En los cuadros de Chávez Morado se conjugan distintas influencias: hay pátinas de los postimpresionistas, notas de color a la manera de los fauvistas, dejos del cubismo y, por su puesto, una nota del surrealismo que se funde con una mirada hacia lo popular:
"A veces he logrado cuadros dramáticos (…) pero en general mi pintura viene de un sentido erótico, del goce de la vida. Rara vez pinto en mis cuadros de caballete un tema político. El cuadro de caballete es un objeto que se compra y se cambia y sería una estupidez someterlo al tratamiento, a la carga de un grabado o una hoja efímera, como las que hicimos tantas veces para el TGP. (…) Me apasiona la figura humana, en cualquier circunstancia, en cualquier época, vestida, desnuda (…). A su alrededor abundan los estímulos pictóricos, y si uno no está motivado, no debe pintar, eso solamente tiene sentido si algún objeto o persona resultan incitaciones poderosas. Esa es mi técnica.

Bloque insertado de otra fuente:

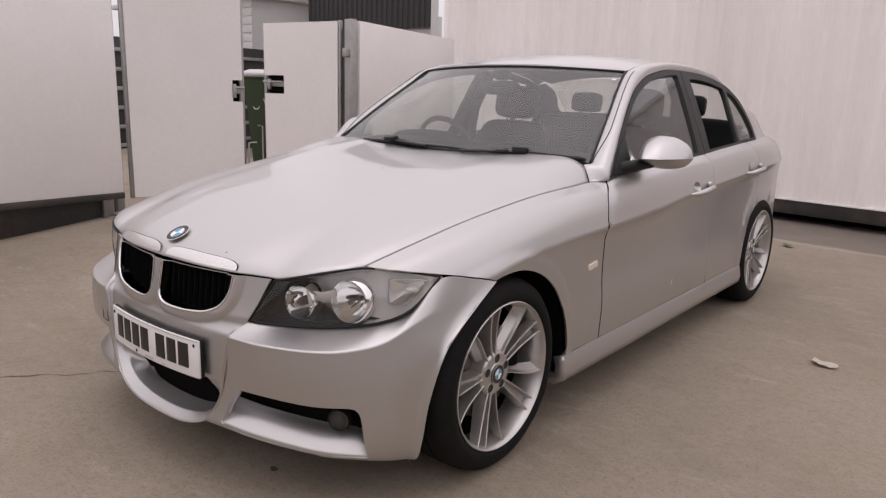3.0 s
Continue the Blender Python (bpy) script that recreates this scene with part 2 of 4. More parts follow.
def grid(f, na, nb, out=from_axis, a=(0, 1), b=(0, 1)):
    """A plain grid over the domain, with the surface's own normals."""
    V, N, F = [], [], []
    for i in range(na + 1):
        for j in range(nb + 1):
            s, t = a[0] + (a[1] - a[0]) * i / na, b[0] + (b[1] - b[0]) * j / nb
            V.append(f(s, t))
            N.append(normal_at(f, s, t, out))
    w = nb + 1
    for i in range(na):
        for j in range(nb):
            q = (i * w + j, (i + 1) * w + j, (i + 1) * w + j + 1, i * w + j + 1)
            nn = (V[q[2]] - V[q[0]]).cross(V[q[3]] - V[q[1]])
            F.append(q if nn.dot(N[q[0]]) >= 0 else q[::-1])
    return V, F, N


def emit(name, vfn, mat, parent=None, side=1, label="", smooth_angle=None):
    """Links a mesh of one part; side -1 mirrors it across the car's middle."""
    V, F, *rest = vfn
    N = rest[0] if rest else None
    V = [Vector(v) for v in V]
    if side < 0:
        V = [Vector((-v.x, v.y, v.z)) for v in V]
        F = [tuple(reversed(q)) for q in F]
        N = [Vector((-v.x, v.y, v.z)) for v in N] if N else None
    me = bpy.data.meshes.new(name)
    me.from_pydata(V, [], F)
    me.materials.append(mat)
    me.polygons.foreach_set("use_smooth", [True] * len(me.polygons))
    if N:
        me.normals_split_custom_set_from_vertices(N)
    elif smooth_angle is not None:
        me.set_sharp_from_angle(angle=radians(smooth_angle))
    ob = new(name, me)
    if parent is not None:
        ob.parent = parent
    if label:
        ob["label"] = label
    return ob


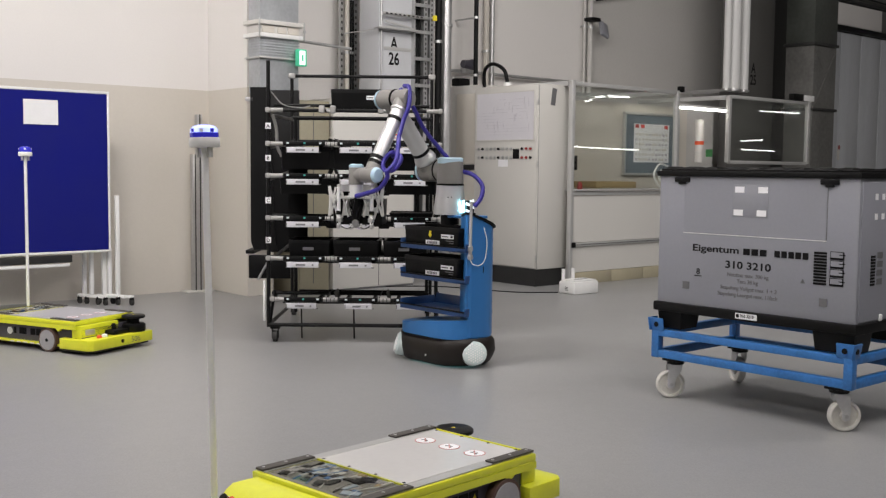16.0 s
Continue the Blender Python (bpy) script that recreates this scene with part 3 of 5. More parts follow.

La ciudad de México me fascinó, sobre todo en las noches. Por eso hice la carpeta de grabados "Noches en la ciudad". Nosotras la gozamos. Olga y yo nos dábamos unos reventones de danzones, lo bailábamos muy bien. Asistía al teatro de la revista de Garibaldi (…) pero sobre todo las carpas (…) vimos al Cantinflas anterior al cine, haciendo con Shilinsky un sketch de boxeo. Eso nunca se te olvida."
La capital era un gran estímulo para Chávez Morado: en sus dibujos son inconfundibles los tipos citadinos, algunos entrañables y centenarios, otros de nueva factura. Los cuadros que dedicó a este también muestran la tensión de la modernidad con los personajes que se empequeñecen ante grúas, cables, tubos de drenaje y fábricas. Incluso, en esos lienzo, nos dejó ver el desdibujamiento que existía entre el México del campo y el país urbano; entre el pasado que agonizaba y el presente que todo lo devoraba.
Algunos críticos han descrito su obra como el retrato de los grandes perdedores, del pueblo que jamás obtuvo las victorias que la Revolución les prometió. Es verdad que en la pintura de Chávez Morado se percibe una atmósfera un tanto oscura, casi siempre irónica, a veces incluso de humor negro; pero más que el retrato de los perdedores, es el retrato de México, de una nación ancestral y cíclica, y que llega al óleo a través de la mirada de un gran conocedor de la vida y la muerte.
Desde los años veinte, el nacionalismo revolucionario se convirtió en el emblema. La idea de México como tenía que ser reinventada y, como resultado de esto, se reforzaron algunos de los temas y los personajes que habitaban en el país soñando.